━━ INFORMATION SUPPLIED

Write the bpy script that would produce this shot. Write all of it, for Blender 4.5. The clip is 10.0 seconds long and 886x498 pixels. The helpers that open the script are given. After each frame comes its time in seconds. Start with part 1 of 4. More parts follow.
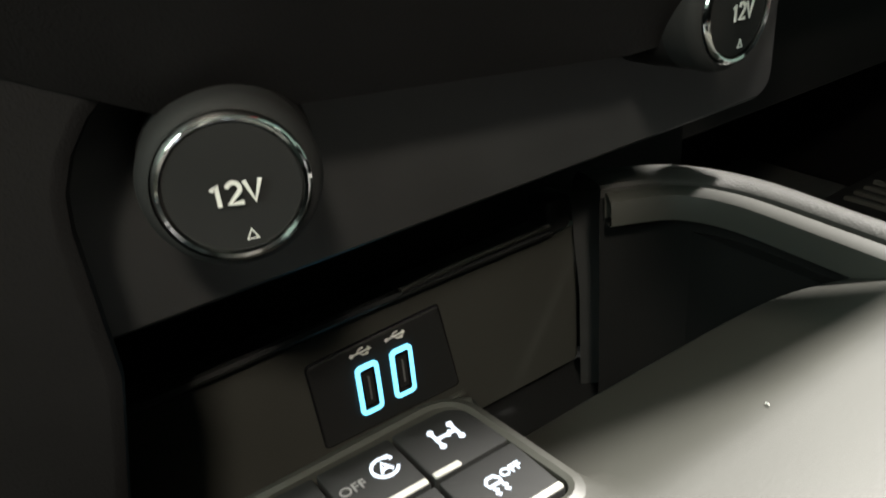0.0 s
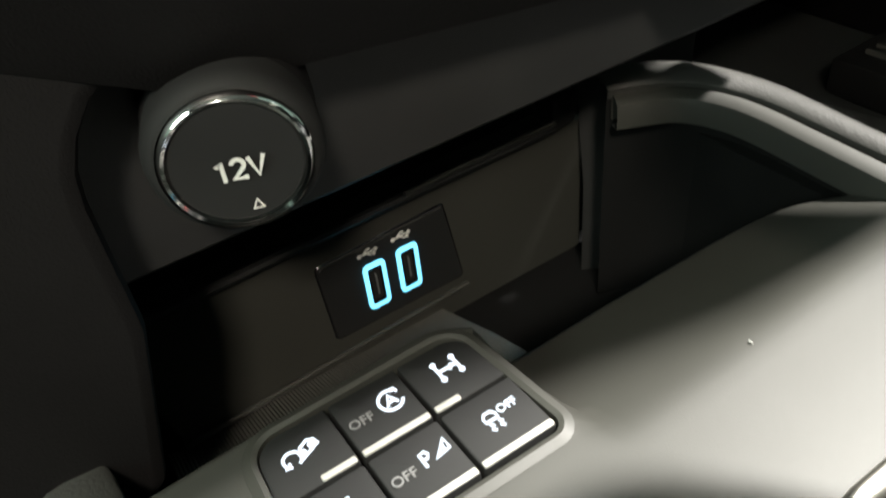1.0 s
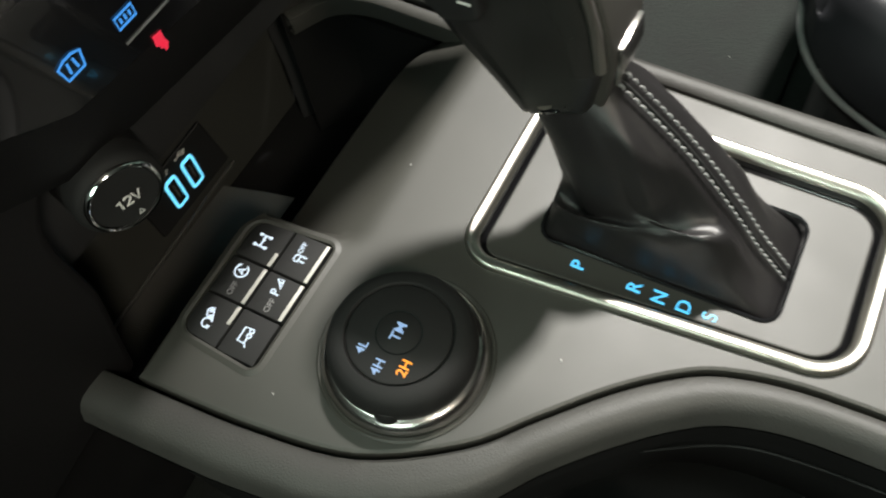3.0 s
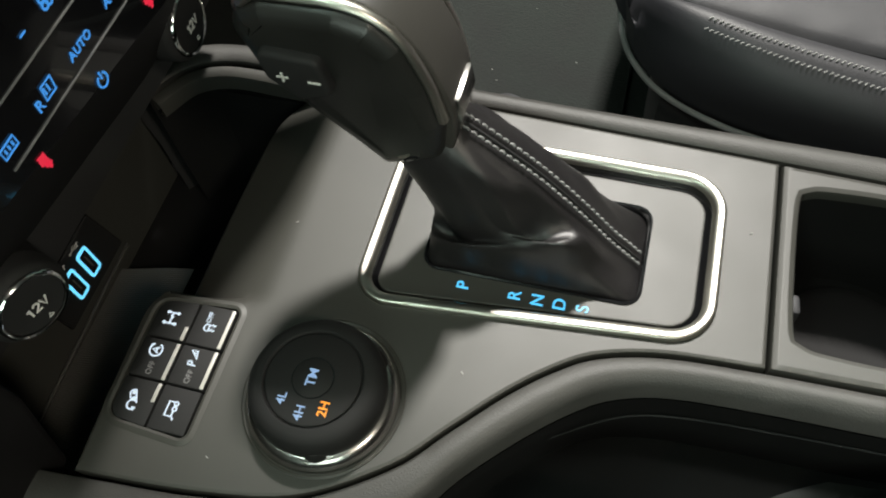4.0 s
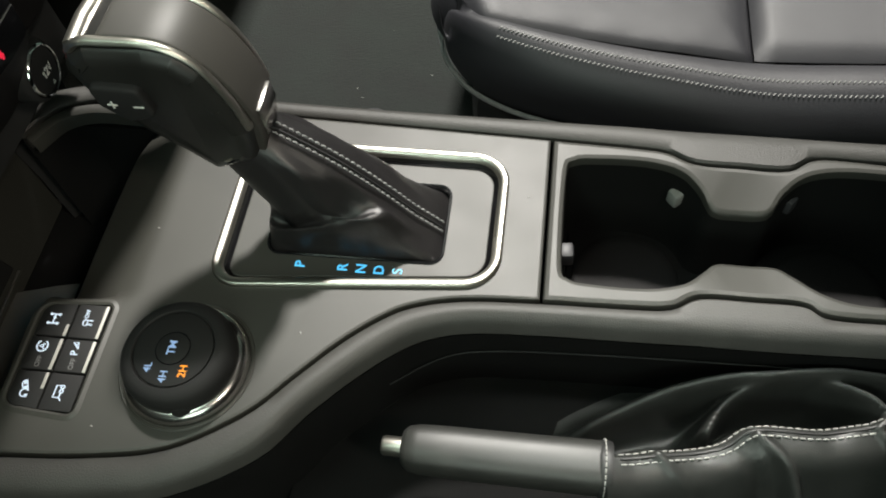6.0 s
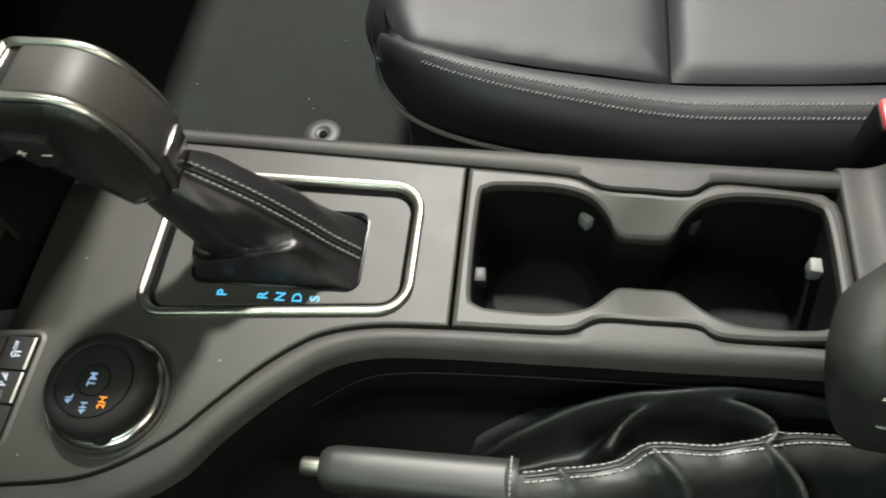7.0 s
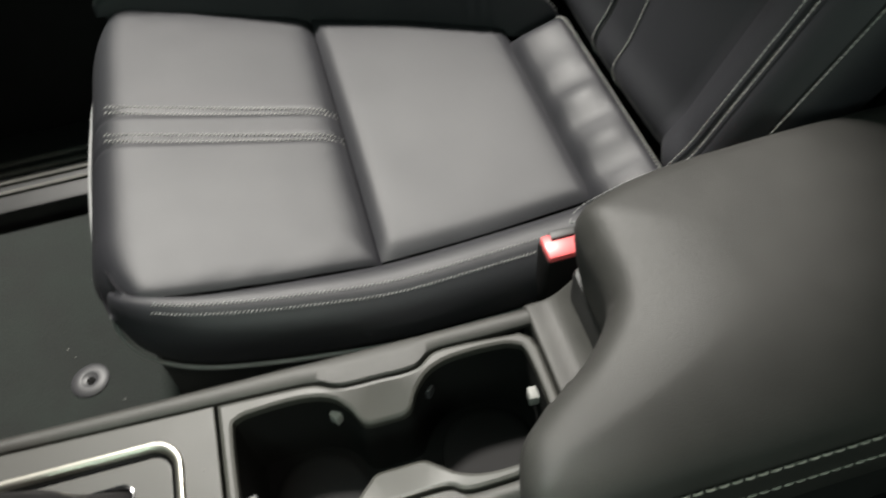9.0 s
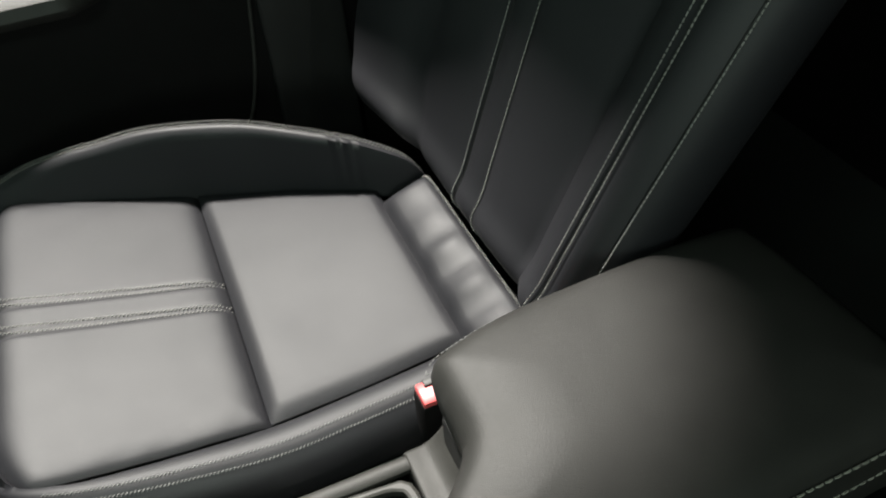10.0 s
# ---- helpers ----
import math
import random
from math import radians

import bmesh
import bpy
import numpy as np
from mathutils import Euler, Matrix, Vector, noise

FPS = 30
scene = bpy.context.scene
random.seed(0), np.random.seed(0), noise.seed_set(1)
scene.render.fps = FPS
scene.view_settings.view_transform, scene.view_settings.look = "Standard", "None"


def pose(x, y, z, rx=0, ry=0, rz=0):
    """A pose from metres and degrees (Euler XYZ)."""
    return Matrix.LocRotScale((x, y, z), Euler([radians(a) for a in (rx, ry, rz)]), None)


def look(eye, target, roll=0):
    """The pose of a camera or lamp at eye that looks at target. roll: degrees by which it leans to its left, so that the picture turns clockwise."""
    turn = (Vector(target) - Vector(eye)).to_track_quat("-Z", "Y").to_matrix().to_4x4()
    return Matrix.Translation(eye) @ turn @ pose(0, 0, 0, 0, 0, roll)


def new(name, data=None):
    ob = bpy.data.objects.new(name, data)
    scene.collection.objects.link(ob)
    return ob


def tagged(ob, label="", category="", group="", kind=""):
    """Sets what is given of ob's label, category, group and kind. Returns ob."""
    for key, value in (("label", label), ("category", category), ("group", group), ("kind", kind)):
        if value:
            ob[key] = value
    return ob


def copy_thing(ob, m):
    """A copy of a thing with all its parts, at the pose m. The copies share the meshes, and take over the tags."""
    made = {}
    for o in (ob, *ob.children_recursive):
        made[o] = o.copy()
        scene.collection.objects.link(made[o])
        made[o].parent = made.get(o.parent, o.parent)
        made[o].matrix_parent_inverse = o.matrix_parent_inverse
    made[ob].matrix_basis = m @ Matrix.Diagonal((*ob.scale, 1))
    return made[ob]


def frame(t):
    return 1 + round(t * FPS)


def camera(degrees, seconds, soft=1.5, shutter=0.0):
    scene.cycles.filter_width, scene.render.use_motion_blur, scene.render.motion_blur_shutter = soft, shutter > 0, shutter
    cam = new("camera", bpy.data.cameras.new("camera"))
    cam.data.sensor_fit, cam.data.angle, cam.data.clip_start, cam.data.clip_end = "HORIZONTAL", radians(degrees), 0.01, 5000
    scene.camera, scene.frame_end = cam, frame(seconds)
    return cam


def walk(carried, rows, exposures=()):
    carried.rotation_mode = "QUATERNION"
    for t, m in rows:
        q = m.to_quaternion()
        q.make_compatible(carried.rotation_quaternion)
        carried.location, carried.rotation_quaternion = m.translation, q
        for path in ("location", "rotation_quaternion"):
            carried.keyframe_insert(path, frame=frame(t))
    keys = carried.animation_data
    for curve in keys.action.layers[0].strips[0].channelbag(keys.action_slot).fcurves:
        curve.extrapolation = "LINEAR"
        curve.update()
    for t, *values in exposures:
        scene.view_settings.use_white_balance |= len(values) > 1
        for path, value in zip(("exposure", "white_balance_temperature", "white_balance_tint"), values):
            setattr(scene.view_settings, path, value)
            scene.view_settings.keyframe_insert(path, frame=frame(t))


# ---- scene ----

━━━━

*TASK STATEMENT*: Do not include the images; transcribe the rest of the listing exactly.

*TASK RESPONSE*:
Write the bpy script that would produce this shot. Write all of it, for Blender 4.5. The clip is 10.0 seconds long and 886x498 pixels. The helpers that open the script are given. After each frame comes its time in seconds. Start with part 1 of 4. More parts follow.
0.0 s
1.0 s
3.0 s
4.0 s
6.0 s
7.0 s
9.0 s
10.0 s
# ---- helpers ----
import math
import random
from math import radians

import bmesh
import bpy
import numpy as np
from mathutils import Euler, Matrix, Vector, noise

FPS = 30
scene = bpy.context.scene
random.seed(0), np.random.seed(0), noise.seed_set(1)
scene.render.fps = FPS
scene.view_settings.view_transform, scene.view_settings.look = "Standard", "None"


def pose(x, y, z, rx=0, ry=0, rz=0):
    """A pose from metres and degrees (Euler XYZ)."""
    return Matrix.LocRotScale((x, y, z), Euler([radians(a) for a in (rx, ry, rz)]), None)


def look(eye, target, roll=0):
    """The pose of a camera or lamp at eye that looks at target. roll: degrees by which it leans to its left, so that the picture turns clockwise."""
    turn = (Vector(target) - Vector(eye)).to_track_quat("-Z", "Y").to_matrix().to_4x4()
    return Matrix.Translation(eye) @ turn @ pose(0, 0, 0, 0, 0, roll)


def new(name, data=None):
    ob = bpy.data.objects.new(name, data)
    scene.collection.objects.link(ob)
    return ob


def tagged(ob, label="", category="", group="", kind=""):
    """Sets what is given of ob's label, category, group and kind. Returns ob."""
    for key, value in (("label", label), ("category", category), ("group", group), ("kind", kind)):
        if value:
            ob[key] = value
    return ob


def copy_thing(ob, m):
    """A copy of a thing with all its parts, at the pose m. The copies share the meshes, and take over the tags."""
    made = {}
    for o in (ob, *ob.children_recursive):
        made[o] = o.copy()
        scene.collection.objects.link(made[o])
        made[o].parent = made.get(o.parent, o.parent)
        made[o].matrix_parent_inverse = o.matrix_parent_inverse
    made[ob].matrix_basis = m @ Matrix.Diagonal((*ob.scale, 1))
    return made[ob]


def frame(t):
    return 1 + round(t * FPS)


def camera(degrees, seconds, soft=1.5, shutter=0.0):
    scene.cycles.filter_width, scene.render.use_motion_blur, scene.render.motion_blur_shutter = soft, shutter > 0, shutter
    cam = new("camera", bpy.data.cameras.new("camera"))
    cam.data.sensor_fit, cam.data.angle, cam.data.clip_start, cam.data.clip_end = "HORIZONTAL", radians(degrees), 0.01, 5000
    scene.camera, scene.frame_end = cam, frame(seconds)
    return cam


def walk(carried, rows, exposures=()):
    carried.rotation_mode = "QUATERNION"
    for t, m in rows:
        q = m.to_quaternion()
        q.make_compatible(carried.rotation_quaternion)
        carried.location, carried.rotation_quaternion = m.translation, q
        for path in ("location", "rotation_quaternion"):
            carried.keyframe_insert(path, frame=frame(t))
    keys = carried.animation_data
    for curve in keys.action.layers[0].strips[0].channelbag(keys.action_slot).fcurves:
        curve.extrapolation = "LINEAR"
        curve.update()
    for t, *values in exposures:
        scene.view_settings.use_white_balance |= len(values) > 1
        for path, value in zip(("exposure", "white_balance_temperature", "white_balance_tint"), values):
            setattr(scene.view_settings, path, value)
            scene.view_settings.keyframe_insert(path, frame=frame(t))


# ---- scene ----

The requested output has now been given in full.